TASK TO CARRY OUT ▸
Repeat the material verbatim and drop the pictures.

MATERIAL SUPPLIED ▸
※ ※ ※

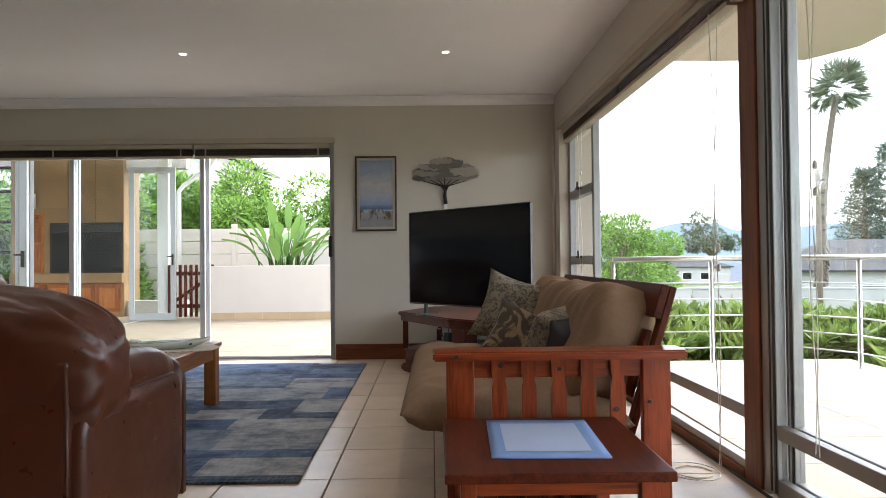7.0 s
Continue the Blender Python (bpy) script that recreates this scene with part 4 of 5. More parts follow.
def inset(k):
    return [(cen[0] + (x - cen[0]) * k, cen[1] + (y - cen[1]) * k) for x, y in outl]


part("top", prism(fresh(), outl, 0.52, 0.555, bev=0.01), DARK["x"], sd2)
part("top_moulding", prism(fresh(), inset(0.97), 0.47, 0.52), DARK["x"], sd2)
part("shelf", prism(fresh(), inset(0.94), 0.19, 0.215, bev=0.005), DARK["x"], sd2)
part("drawer_case", prism(fresh(), inset(0.92), 0.07, 0.19), DARK["x"], sd2)
part("plinth", prism(fresh(), inset(0.97), 0.0, 0.07, bev=0.015), DARK["x"], sd2)
for x, y in inset(0.92)[:1] + inset(0.90)[4:]:
    part("pillar", boxes((x - 0.025, x + 0.025, y - 0.025, y + 0.025, 0.215, 0.47), bev=0.006), DARK["z"], sd2)
part("front_column", prism(fresh(), [(0.06, 9.27), (0.16, 9.13), (0.26, 9.22), (0.14, 9.40)], 0.215, 0.47, bev=0.006), DARK["z"], sd2)
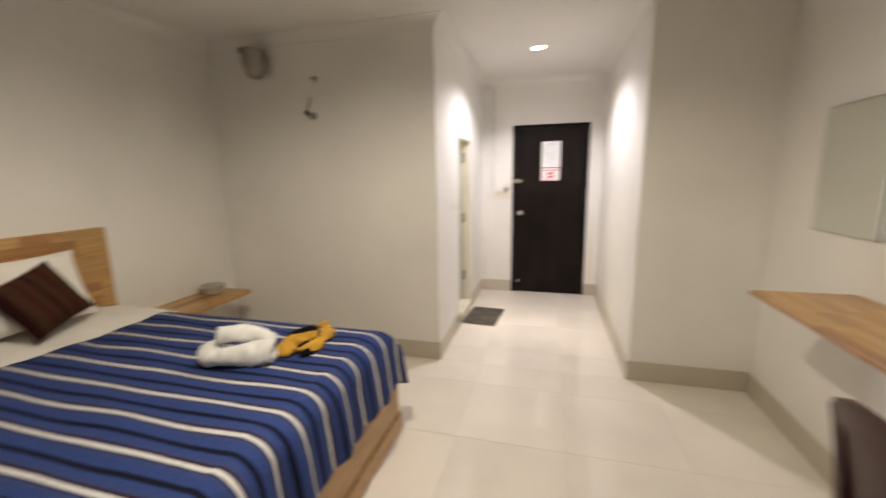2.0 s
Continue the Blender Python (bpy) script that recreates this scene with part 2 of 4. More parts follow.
TRAYMETAL = material("tray_steel", (0.42, 0.37, 0.30), 0.26, metal=0.9, vary=0.08, scale=14)
PLANTGREEN = material("plant_green", (0.085, 0.088, 0.035), 0.6, vary=0.3, scale=30)
TERRACOTTA = material("grey_pot", (0.24, 0.22, 0.19), 0.6, vary=0.1, scale=30)
MOSAICWHITE = material("bath_wall_tile", (0.55, 0.54, 0.48), 0.25, vary=0.12, scale=9)
CORKINK = material("orange_print", (0.62, 0.22, 0.06), 0.2, vary=0.05)
YELLOWINK = material("yellow_print", (0.75, 0.58, 0.02), 0.35, vary=0.05)
REDBROWN = material("red_brown_skirting", (0.14, 0.022, 0.016), 0.3, vary=0.12, scale=8)
LAMPGLOW = glow("warm_white_lamp", (1.0, 0.93, 0.85), 22.0)
HALLGLOW = glow("yellow_lamp", (1.0, 0.85, 0.12), 6.0)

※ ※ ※

CORRECT OUTPUT ▸
7.0 s
Continue the Blender Python (bpy) script that recreates this scene with part 4 of 5. More parts follow.
def inset(k):
    return [(cen[0] + (x - cen[0]) * k, cen[1] + (y - cen[1]) * k) for x, y in outl]


part("top", prism(fresh(), outl, 0.52, 0.555, bev=0.01), DARK["x"], sd2)
part("top_moulding", prism(fresh(), inset(0.97), 0.47, 0.52), DARK["x"], sd2)
part("shelf", prism(fresh(), inset(0.94), 0.19, 0.215, bev=0.005), DARK["x"], sd2)
part("drawer_case", prism(fresh(), inset(0.92), 0.07, 0.19), DARK["x"], sd2)
part("plinth", prism(fresh(), inset(0.97), 0.0, 0.07, bev=0.015), DARK["x"], sd2)
for x, y in inset(0.92)[:1] + inset(0.90)[4:]:
    part("pillar", boxes((x - 0.025, x + 0.025, y - 0.025, y + 0.025, 0.215, 0.47), bev=0.006), DARK["z"], sd2)
part("front_column", prism(fresh(), [(0.06, 9.27), (0.16, 9.13), (0.26, 9.22), (0.14, 9.40)], 0.215, 0.47, bev=0.006), DARK["z"], sd2)
2.0 s
Continue the Blender Python (bpy) script that recreates this scene with part 2 of 4. More parts follow.
TRAYMETAL = material("tray_steel", (0.42, 0.37, 0.30), 0.26, metal=0.9, vary=0.08, scale=14)
PLANTGREEN = material("plant_green", (0.085, 0.088, 0.035), 0.6, vary=0.3, scale=30)
TERRACOTTA = material("grey_pot", (0.24, 0.22, 0.19), 0.6, vary=0.1, scale=30)
MOSAICWHITE = material("bath_wall_tile", (0.55, 0.54, 0.48), 0.25, vary=0.12, scale=9)
CORKINK = material("orange_print", (0.62, 0.22, 0.06), 0.2, vary=0.05)
YELLOWINK = material("yellow_print", (0.75, 0.58, 0.02), 0.35, vary=0.05)
REDBROWN = material("red_brown_skirting", (0.14, 0.022, 0.016), 0.3, vary=0.12, scale=8)
LAMPGLOW = glow("warm_white_lamp", (1.0, 0.93, 0.85), 22.0)
HALLGLOW = glow("yellow_lamp", (1.0, 0.85, 0.12), 6.0)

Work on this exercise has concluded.